Um, no. printk_ratelimit is on the order of *seconds*. This prevents error conditions from causing the system to spend all of its CPU and I/O time logging. It does very little to prevent log spamming. If I sent you an email every second, it would make it much more difficult for you to find other messages in your inbox. It's possible (easy, even) to write a forkbomber that doesn't actually harm system responsiveness, but will still trigger this printk as fast as possible. If we merge this patch, every cracking toolkit in existence will add such a feature, because log spamming makes it harder for the administrator to find more important messages, and even if the administrator uses grep judiciously to filter them out, that doesn't help if logrotate has already deleted the log containing the information they need to keep /var/log from filling up.

anymore. as soon as administrator gets this message, he can take
action against that user (may be block user's access on server). i
think the my fork patch is very useful and helps administrator lot.

You still haven't explained why this can't be done in userspace. If forkbombing is a serious threat (and it's not) you can run a forkbomb monitor with realtime priority that won't be severely impacted by thrashing among normal priority processes. Userspace has room for much more sophisticated processing anyway, so doing this in the kernel doesn't make much sense.
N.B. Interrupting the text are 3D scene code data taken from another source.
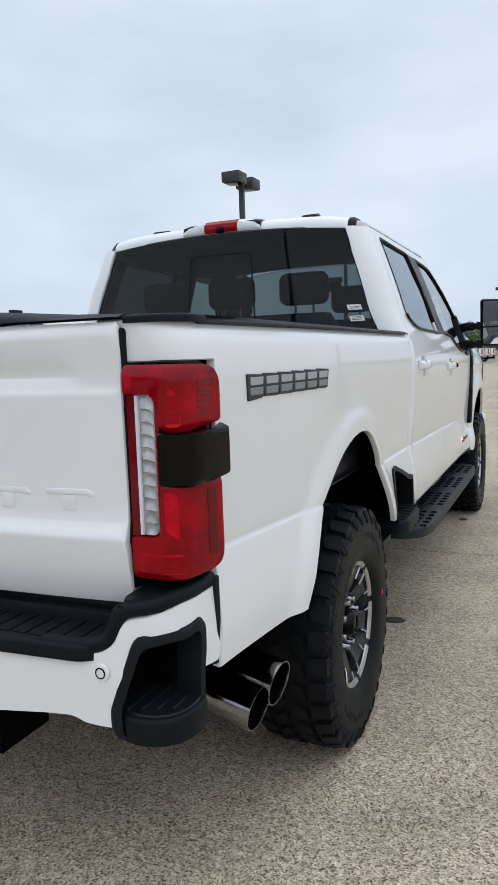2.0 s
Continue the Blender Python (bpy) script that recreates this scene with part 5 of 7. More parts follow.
# front bumper
b_at = lambda u, z, w=0.0: prow.at(u, z, w + 0.012 * math.sin(math.pi * min(max((z - 0.53) / 0.30, 0), 1)) - 0.010 * smooth((0.60 - z) / 0.07) - 0.022 * smooth((z - 0.785) / 0.06))
right_top = [(0.0, 0.815), (0.22, 0.815), (0.435, 0.818), (0.455, 0.822), (0.525, 0.856), (0.665, 0.856), (0.70, 0.840), (0.73, 0.825), (1.10, 0.812), (1.20, 0.806), (1.235, 0.79), (1.25, 0.76), (1.25, 0.70), (1.215, 0.60), (1.18, 0.56), (1.10, 0.545), (0.93, 0.543), (0.66, 0.532), (0.57, 0.528), (0.47, 0.536), (0.40, 0.548), (0.34, 0.562), (0.19, 0.564)]
outline = right_top + [(-u, z) for u, z in right_top[::-1][:-1]]
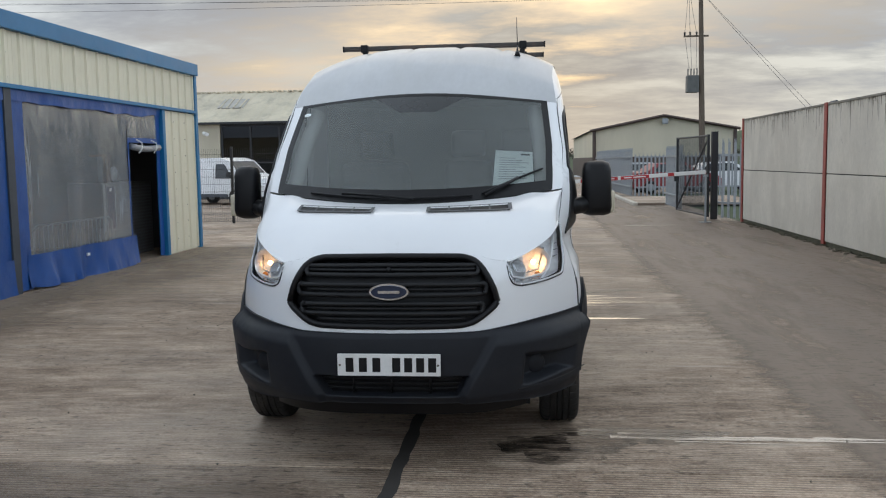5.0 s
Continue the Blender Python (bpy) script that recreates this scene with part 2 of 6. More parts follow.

                i would also like to mention that in some of the cases
ulimit solution wont work. in that case fork bombing takes the machine
and server needs a reboot. i am sure in that situation this printk
statement helps administrator to know what has happened.

SysRq-t makes it quite obvious that the system has been forkbombed, allowing the administrator to lower ulimits if the box can't handle the load permitted by the default settings. Sometimes SysRq is inconvenient due to lack of physical access, which is why I wrote hangwatch[1].

Hangwatch monitors /proc/loadavg and writes the specified set of SysRq triggers into /proc/sysrq-trigger when the specified load average is exceeded, with the specified frequency. It doesn't require forks or dynamic memory allocation, so it works basically any time the box isn't locked up enough to trigger NMI watchdog, though realtime users may want to run it with chrt priority. It's very simple, but it's proven so effective that there really hasn't been much need to develop it further since I initially wrote it a year ago.

Given how much we can already do in userspace, I don't really see a need to implement this in the kernel. If you'd like me to add features to hangwatch, let's talk about that. You can even fork it yourself, since it's GPL.